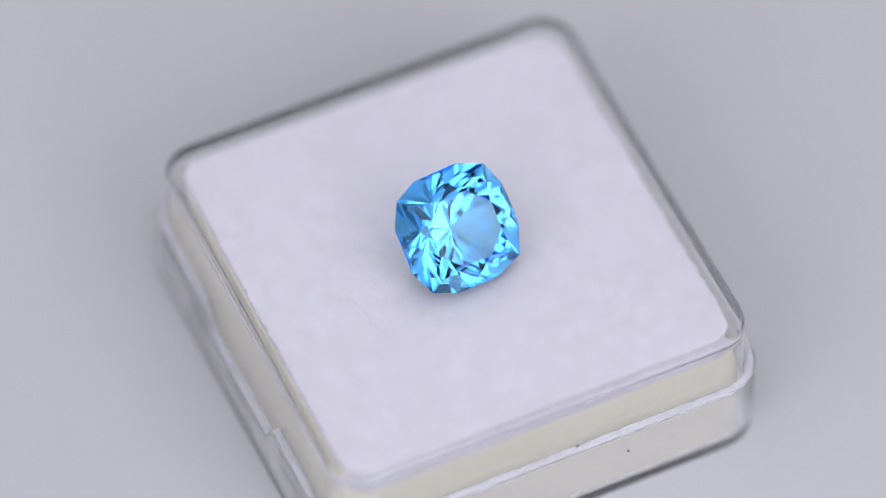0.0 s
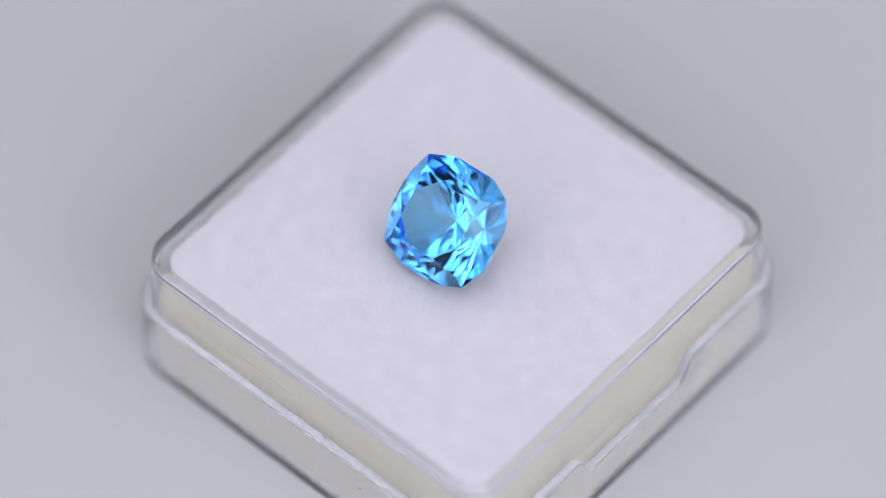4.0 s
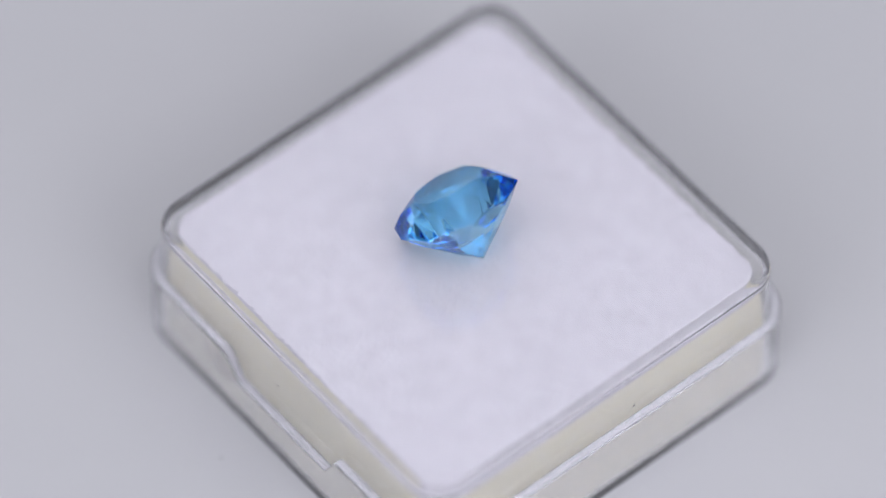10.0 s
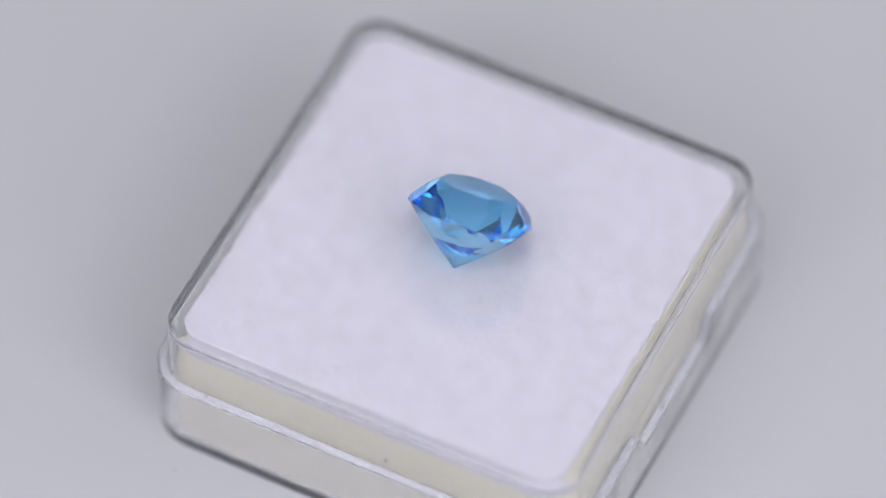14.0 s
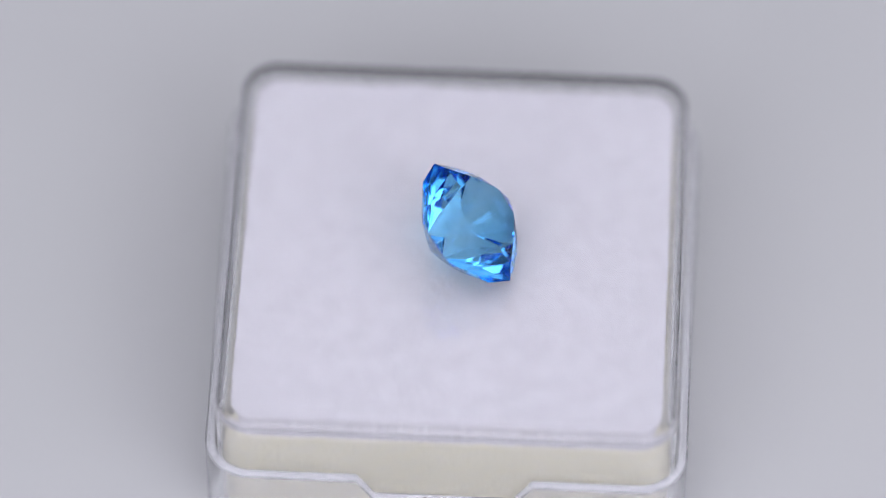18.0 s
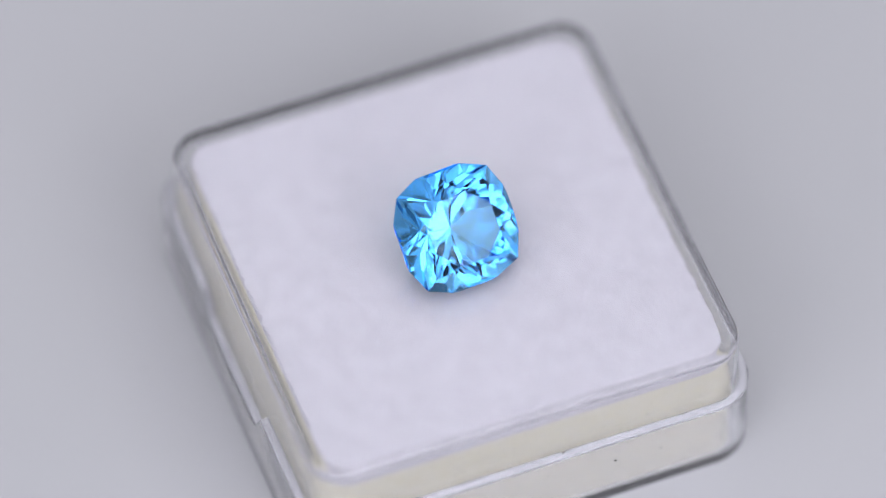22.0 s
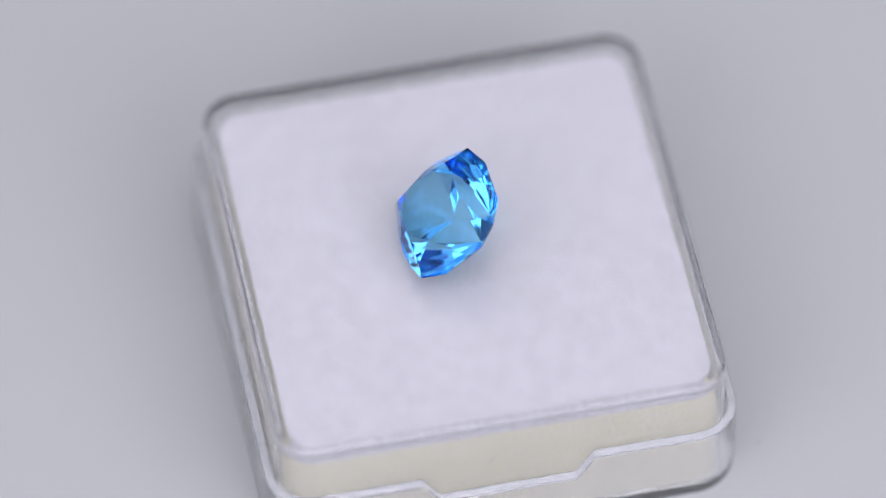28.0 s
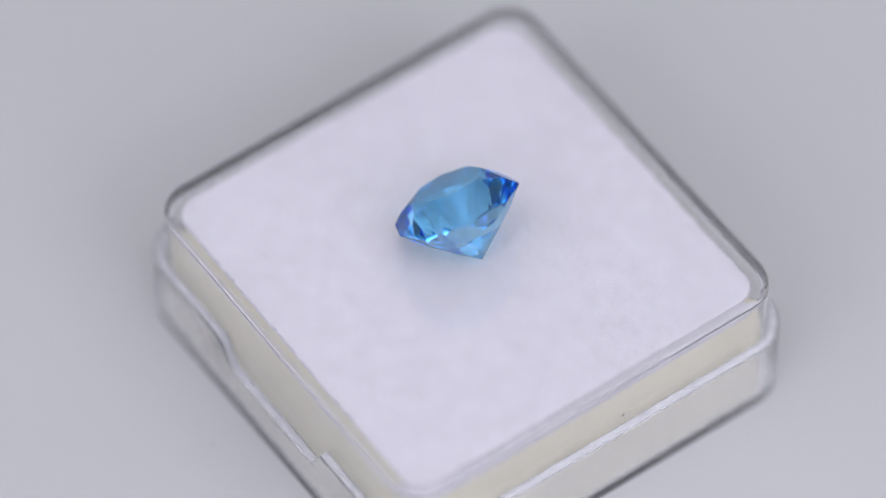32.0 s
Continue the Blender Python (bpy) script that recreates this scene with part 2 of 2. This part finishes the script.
def gem_mesh():
    """A square cushion brilliant, cut facet by facet, in mm."""
    bm = bmesh.new()
    bmesh.ops.create_cube(bm, size=14.0)
    culet = Vector((0, 0, -DEPTH))
    facet(bm, Vector((0, 0, 1)), Vector((0, 0, TABLE_Z)))
    for k in range(4):
        q = 90 * k
        facet(bm, slope(90, q, False), at(4.05, q, 0))
        for s in (22.2, -22.2):
            facet(bm, slope(90, q + s, False), at(4.382, q + s, 0))
    # pavilion mains meet at the culet, a second tier steepens, break facets meet the girdle
    for k in range(16):
        facet(bm, slope(40.0 if k % 2 else 41.2, 22.5 * k + 11.25, True), culet)
    for k in range(16):
        facet(bm, slope(43.4 if k % 4 else 43.0, 22.5 * k, True) if k % 4 != 2 else slope(40.8, 22.5 * k, True), at(2.35, 22.5 * k, -DEPTH + 2.35 * (0.880 if k % 4 != 2 else 0.8665)))
    for k in range(16):
        q = 22.5 * k + 11.25
        facet(bm, slope(46.5, q, True), at(3.2, q, -1.24))
    for k in range(4):
        q = 90 * k
        facet(bm, slope(54, q, True), at(4.05, q, -0.08))
        for s in (22.2, -22.2):
            facet(bm, slope(48, q + s, True), at(4.382, q + s, -0.08))
    # crown: breaks, mains and stars round an octagonal table
    side, corner = Vector((3.42, 0, 0.86)), Vector((2.72, 2.72, 0.92))
    tip = at(2.522, 22.5, TABLE_Z)
    n = (corner - side).cross(tip - side).normalized()
    if n.z < 0:
        n.negate()
    for k in range(4):
        q = 90 * k
        turn = Matrix.Rotation(radians(q), 3, "Z")
        facet(bm, slope(51, q, False), at(4.05, q, 0.08))
        facet(bm, slope(38, q, False), at(2.33, q, TABLE_Z))
        facet(bm, slope(29, q + 45, False), at(2.33, q + 45, TABLE_Z))
        for s in (1, -1):
            facet(bm, slope(46, q + 22.2 * s, False), at(4.382, q + 22.2 * s, 0.08))
            facet(bm, turn @ Vector((n.x, n.y * s, n.z)), turn @ Vector((side.x, side.y * s, side.z)))
    bmesh.ops.remove_doubles(bm, verts=bm.verts[:], dist=0.004)
    bmesh.ops.dissolve_degenerate(bm, dist=0.002, edges=bm.edges[:])
    bmesh.ops.scale(bm, vec=(MM, MM, MM), verts=bm.verts[:])
    return bm


gem = part("gemstone", gem_mesh(), TOPAZ, None)
skin = gem_mesh()
bmesh.ops.scale(skin, vec=(1.001, 1.001, 1.001), verts=skin.verts[:])
part("polished_surface", skin, POLISH, gem, "glossy polish over the facets")
tagged(gem, "sky blue faceted square cushion topaz lying on the clear box", "gemstone")


# ---- dust and lint ----
def speck(parent, x, y, z, size, mat=None, flat=(1, 1, 1)):
    bm = bmesh.new()
    bmesh.ops.create_icosphere(bm, subdivisions=1, radius=0.5)
    for v in bm.verts:
        v.co = Vector(a * b for a, b in zip(v.co, flat)) * size * 1.3 * rng.uniform(0.7, 1.25) * MM
    ob = part("dust_speck", bm, mat or DUST, parent)
    ob.location = Vector((x, y, z)) * MM
    return ob


def lint(parent, x, y, z, length, angle, curl, wall="", radius=0.014, mat=None):
    """A short curled thread that lies flat, or clings to a wall that faces x or y."""
    bm = bmesh.new()
    pts = []
    for i in range(7):
        q = i / 6 - 0.5
        a = radians(angle) + curl * q
        pts.append(Vector((math.cos(a) * q * length, math.sin(a) * q * length + curl * q * q * length * 0.5, 0)))
    if wall == "x":
        pts = [Vector((0, p.x, p.y)) for p in pts]
    elif wall == "y":
        pts = [Vector((p.x, 0, p.y)) for p in pts]
    tube(bm, pts, radius)
    ob = part("lint_thread", bm, mat or DUST, parent)
    ob.location = Vector((x, y, z)) * MM
    return ob


# on the felt under the clear plate
FZ = 0.315
for x, y, size in ((11.3, 3.4, 0.07), (8.5, 6.97, 0.09), (-3.0, 6.4, 0.08), (5.6, 1.75, 0.08), (11.2, -7.3, 0.09), (-8.6, -0.7, 0.07), (-12.9, 7.0, 0.10)):
    speck(felt, x, y, FZ, size * 0.9, GREY_DUST, (1, 1, 0.4))
for cx, cy, count, spread in ((5.1, -6.05, 14, 0.55), (12.0, -5.6, 6, 0.35), (-13.3, 7.35, 9, 0.3)):
    for _ in range(count):
        speck(felt, cx + rng.gauss(0, spread), cy + rng.gauss(0, spread * 0.8), FZ, rng.uniform(0.03, 0.065), GREY_DUST, (1, 1, 0.4))
for x, y, length, angle, curl in ((-7.8, -4.95, 0.5, 120, 1.0), (11.3, 3.15, 0.3, 40, 2.5), (10.9, 6.4, 0.45, 70, 0.3), (-9.8, 3.72, 0.6, 150, 0.6), (-7.25, -5.6, 0.7, 60, 0.4), (-13.4, 7.2, 0.5, 200, 1.5)):
    lint(felt, x, y, FZ, length, angle, curl, radius=0.009, mat=GREY_DUST)
# on the tray's upright walls
for wall, x, y, z, size in (("x", 15.25, -1.05, -2.75, 0.17), ("x", 15.25, 4.1, -2.0, 0.07), ("x", 15.26, -6.5, -2.9, 0.06), ("y", -5.0, -15.25, -2.4, 0.10),
                            ("y", 8.0, -15.25, -2.45, 0.14), ("y", -2.0, 15.25, -2.7, 0.22), ("y", 2.75, 15.25, -1.8, 0.12), ("y", 4.7, 15.24, -1.05, 0.09), ("x", -15.25, 3.4, -2.2, 0.07)):
    speck(upper, x, y, z, size, DUST, (0.3, 1, 0.8) if wall == "x" else (1, 0.3, 0.8))
for wall, x, y, z, length, angle, curl in (("x", 15.26, -1.2, -2.95, 0.45, 100, 1.5), ("x", 15.26, -4.55, -2.3, 0.4, 30, 1.6), ("y", -9.85, -15.27, -3.0, 0.9, 95, 0.9),
                                           ("y", -4.0, -15.27, -1.6, 5.5, -1.5, 0.02), ("x", -15.27, 1.15, -2.7, 0.6, 100, 0.6), ("x", -15.27, 5.05, -1.2, 0.5, 80, 0.3), ("y", -2.0, 15.27, -2.4, 0.35, 60, 1.0)):
    lint(upper, x, y, z, length, angle, curl, wall, 0.010 if length < 2 else 0.006)
# on the lid's rim and walls
for x, y, size in ((1.9, -15.5, 0.20), (-2.4, -15.8, 0.08), (4.9, -15.55, 0.11), (-0.35, -15.55, 0.09), (10.5, -15.5, 0.10), (-1.3, -15.75, 0.07), (11.3, 15.6, 0.16), (-6.2, 15.7, 0.08), (3.1, 15.6, 0.07),
                   (14.7, -14.4, 0.10), (-15.6, 9.5, 0.09), (-15.5, 7.9, 0.11), (15.6, -8.0, 0.07)):
    speck(lower, x, y, -3.45, size, DUST, (1, 1, 0.5))
for x, y, size in ((15.7, 4.7, 0.15), (15.8, 0.9, 0.08), (15.6, 1.7, 0.07), (-15.6, 3.9, 0.10), (-15.7, 1.3, 0.15), (-15.55, 4.3, 0.07), (-15.8, -2.2, 0.08)):
    speck(lower, x, y, -5.55, size, DUST, (1, 1, 0.5))
for x, y, z, size in ((5.45, -16.04, -5.5, 0.20), (9.0, -16.04, -4.1, 0.10), (8.75, -16.04, -5.7, 0.15), (7.0, -16.04, -5.0, 0.07), (-16.04, 6.3, -4.6, 0.09), (16.04, 7.0, -4.4, 0.08), (-9.0, 16.04, -5.0, 0.08)):
    speck(lower, x, y, z, size, DUST, (0.3, 1, 1) if abs(x) > 16 else (1, 0.3, 1))
for _ in range(120):
    side, along, inset = rng.randrange(4), rng.uniform(-12.5, 12.5), rng.choice((15.46, 15.46, 15.5, 15.6, 15.75, 15.9))
    x, y = ((inset, along), (-inset, along), (along, inset), (along, -inset))[side]
    if side > 1 or abs(along) > 6.5:
        speck(lower, x, y, -3.455, rng.uniform(0.035, 0.085), DUST, (1, 1, 0.5))
for x, y, angle in ((8.4, -15.62, 80), (-9.6, -15.7, 60), (5.6, 15.62, 100), (-3.3, 15.7, 70), (12.1, -15.6, 20)):
    lint(lower, x, y, -3.452, 0.5, angle, 1.2, radius=0.011)
lint(lower, 0.7, -16.05, -4.8, 0.7, 70, 0.8, "y", 0.013)
lint(lower, -16.05, 5.9, -4.4, 0.5, 80, 0.5, "x", 0.013)
# fine rubbed scratches on the lid's rounded corners
for sx, sy in ((1, 1), (-1, 1), (1, -1), (-1, -1)):
    for _ in range(9):
        a = radians(rng.uniform(8, 82))
        x, y = sx * (12.93 + 3.11 * math.cos(a)), sy * (12.93 + 3.11 * math.sin(a))
        bm = bmesh.new()
        z = rng.uniform(-5.6, -3.8)
        tube(bm, [Vector((0, 0, 0)), Vector((0, 0, -rng.uniform(0.3, 1.1)))], 0.009)
        ob = part("scratch", bm, GREY_DUST, lower)
        ob.location = Vector((x, y, z)) * MM
# crumbs on the platter
for x, y, size in ((18.0, 5.3, 0.45), (10.45, 22.96, 0.3), (-21.3, -3.8, 0.4), (3.6, 21.6, 0.45), (0.5, 21.8, 0.35), (-12.8, -23.4, 0.3)):
    speck(turntable, x, y, 0.02, size * 0.5, PALE_CRUMB, (1, 1, 0.25))


def motions():
    steps = [i * 0.5 for i in range(int(SECONDS * 2) + 1)]
    spin = lambda t: Matrix.Rotation(radians(-TURN * t), 4, "Z")
    box_at = pose(-0.4102 * MM, 0.0404 * MM, TABLE * MM, 0, 0, 24.793)
    lie = pose(0, 0, 0, 0, 0, TURN * 1.63) @ pose(0, 0, 0, 40.8) @ pose(0, 0, 0, 0, 0, 1.6) @ pose(0, 0, DEPTH * MM)
    lowest = min((lie @ v.co).z for v in gem.data.vertices)
    gem_at = Matrix.Translation(Vector((-1.31 * MM, 1.49 * MM, (1.09 + TABLE) * MM - lowest))) @ lie
    for thing, start in ((turntable, pose(0, 0, 0)), (box, box_at), (pad, box_at), (gem, gem_at)):
        walk(thing, [(t, spin(t) @ start) for t in steps])


motions()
----------------
### Exercise objective
Look over the listing. Pull out every line with the string "that" in it.

### Problem solution
Continue the Blender Python (bpy) script that recreates this scene with part 2 of 2. This part finishes the script.
    """A short curled thread that lies flat, or clings to a wall that faces x or y."""